The Domino Effect of Stress
All the stress and all that cortisol and adrenaline you trigger your adrenals to produce will interfere with how your thyroid functions. This can lead to fatigue, weight gain, and depression. It will interfere with how your liver functions and lead to allergies, joint pain, and headaches. It can disturb your digestive system and lead to bloating, indigestion, and other irritable bowel problems. It will interfere with the balance of your estrogen, progesterone, and testosterone and can lead to PMS, hot flashes, and reduced libido. It will decrease your immune capability, affect your blood sugar, and increase your risk of osteoporosis. The continued over-taxing of those adrenals is typically the first domino that falls.
The over- or under-production of both cortisol and adrenaline can negatively affect your health – not just your weight and energy levels. Infomercials would like us to believe that we all make too much cortisol and need to lower it, but that’s not true! I find that with more than half of the patients I work with, I find out that their cortisol and adrenaline production is too low, not too high. Therefore, taking a supplement that is designed to lower cortisol may be leading you down the wrong road.
Secondly, if you suspect stress is part of your fatigue and weight gain problem, the last thing you want to be taking are any types of stimulants such as ma huang, ephedra, caffeine, guarana, kola, or bitter orange, a newer herb to hit the market and a cousin to ephedra. The reason you want to stay away from stimulants is because they have a further depleting effect on your adrenal glands.

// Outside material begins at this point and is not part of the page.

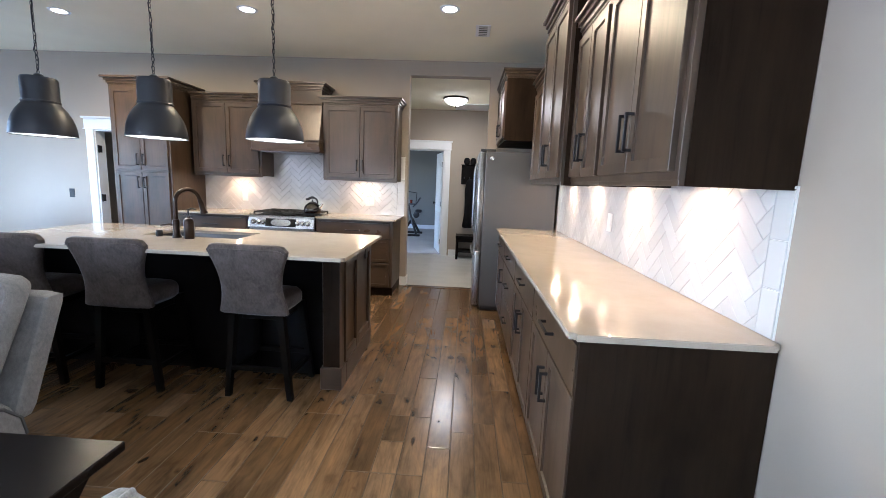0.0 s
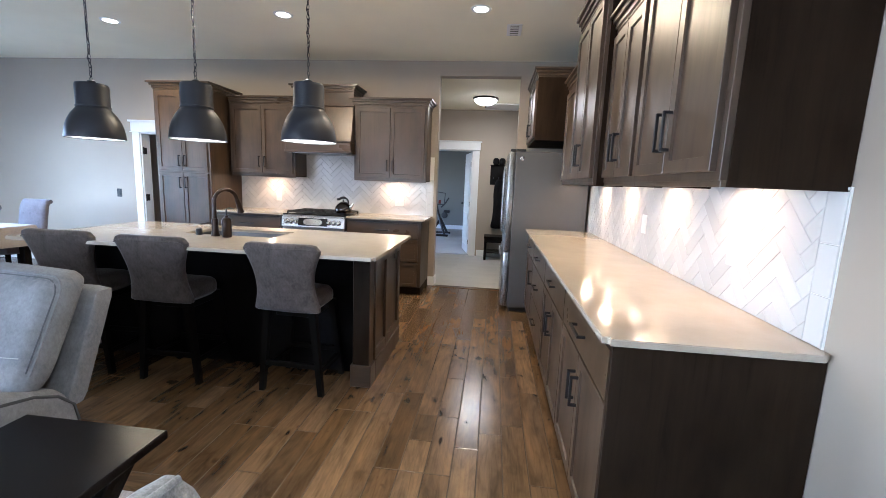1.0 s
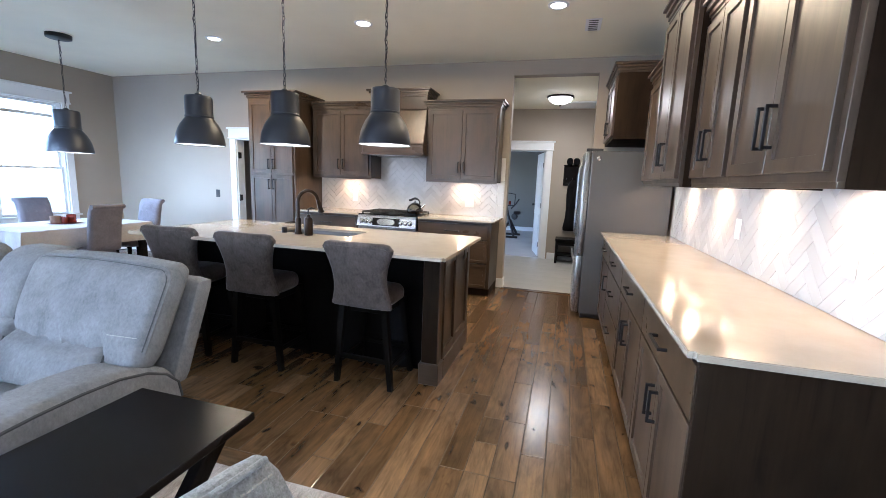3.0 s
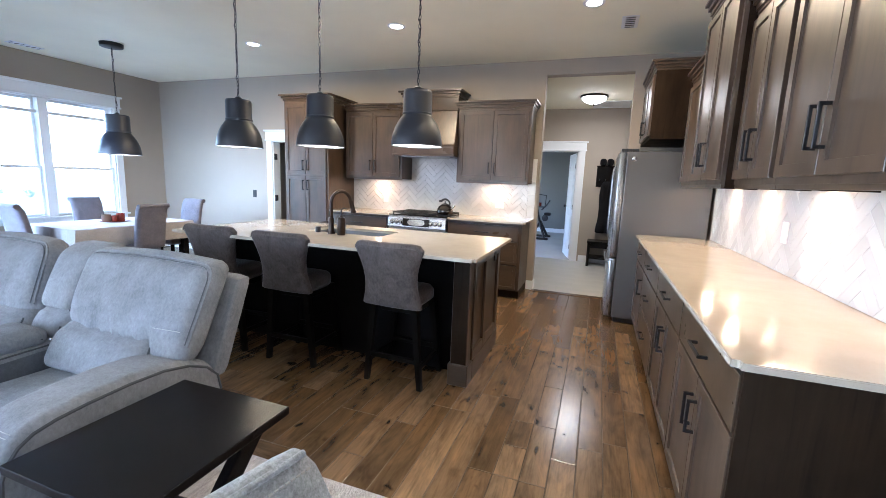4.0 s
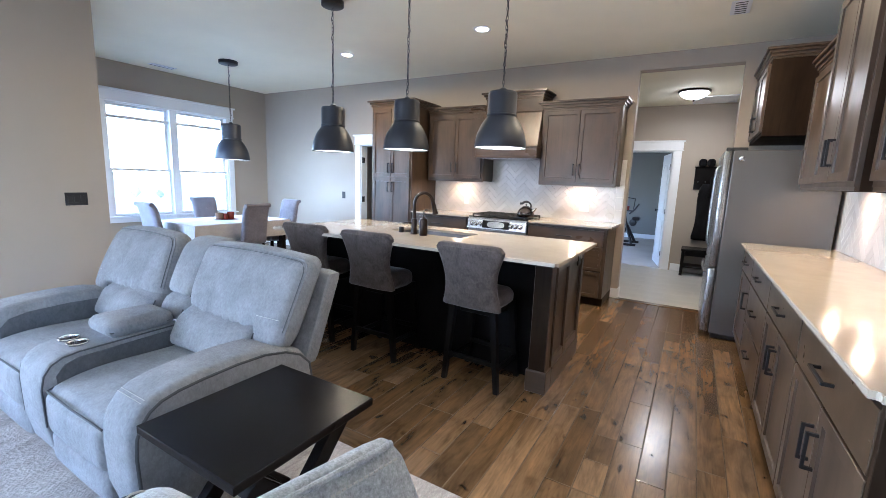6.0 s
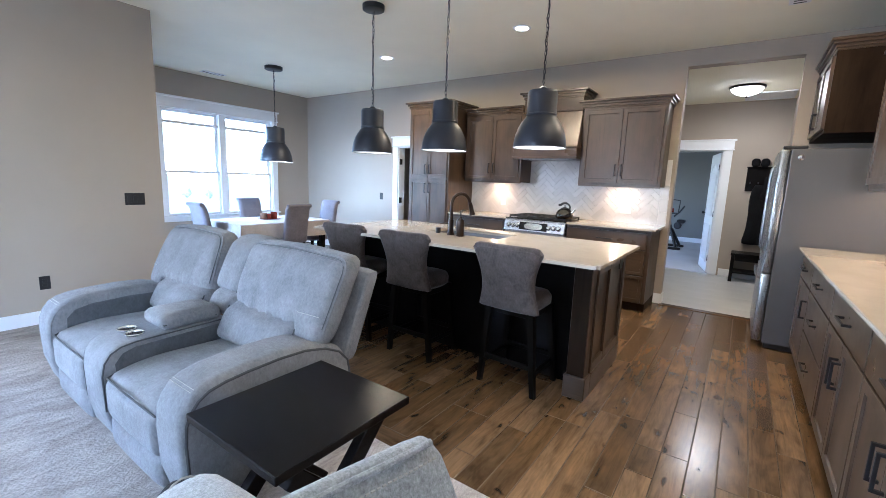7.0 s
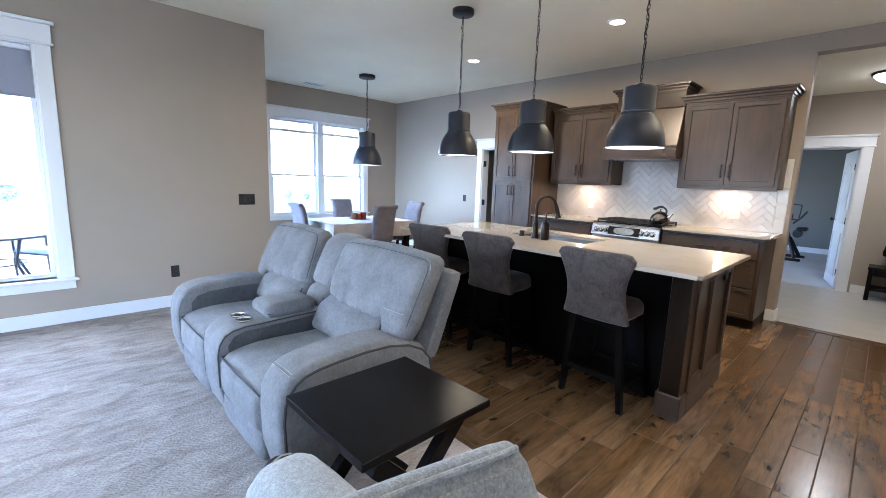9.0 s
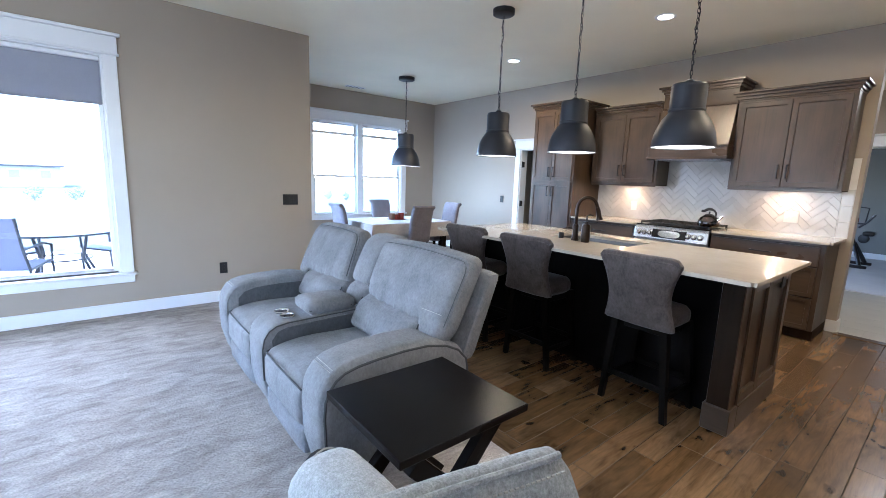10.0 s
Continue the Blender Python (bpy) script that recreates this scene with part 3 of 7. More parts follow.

Many of the so-called ‘cortisol lowering’ products that are being marketed are loaded with stimulants, which only further deplete your adrenals and will only keep you in that vicious cycle of fatigue, weight gain, and cravings. Sure you will get a boost of energy, but that energy is a result of a stimulant, not because your body is functioning the way the good Lord designed it to function.
Balancing Those Exhausted Adrenals
Overcoming the negative effects of stress on the body begins by nourishing and resting those depleted and exhausted adrenal glands. You do this by feeding your body the specific nutrients that are known to support the adrenal glands such as vitamin C and B, zinc, selenium, as well as various herbs including rhodiola, ashwagandha, cordyceps, and ginseng. These herbs are classified as adaptogens, meaning they balance and stabilize various hormones.
As far as resting your adrenal glands, this is done by lowering the stress in your life. Is it mental or emotional stress? How much of it is physical and chemical stress? Are you not getting enough sleep? Are you missing meals? Are you eating foods that throw your blood sugar all over the place? There are many different types of stress that can be affecting your health, so it’s important to identify where that stress is coming from. Balancing and supporting those exhausted adrenal glands is more than swallowing a handful of vitamins. It’s just as important to stop doing the things that have a negative impact on your health.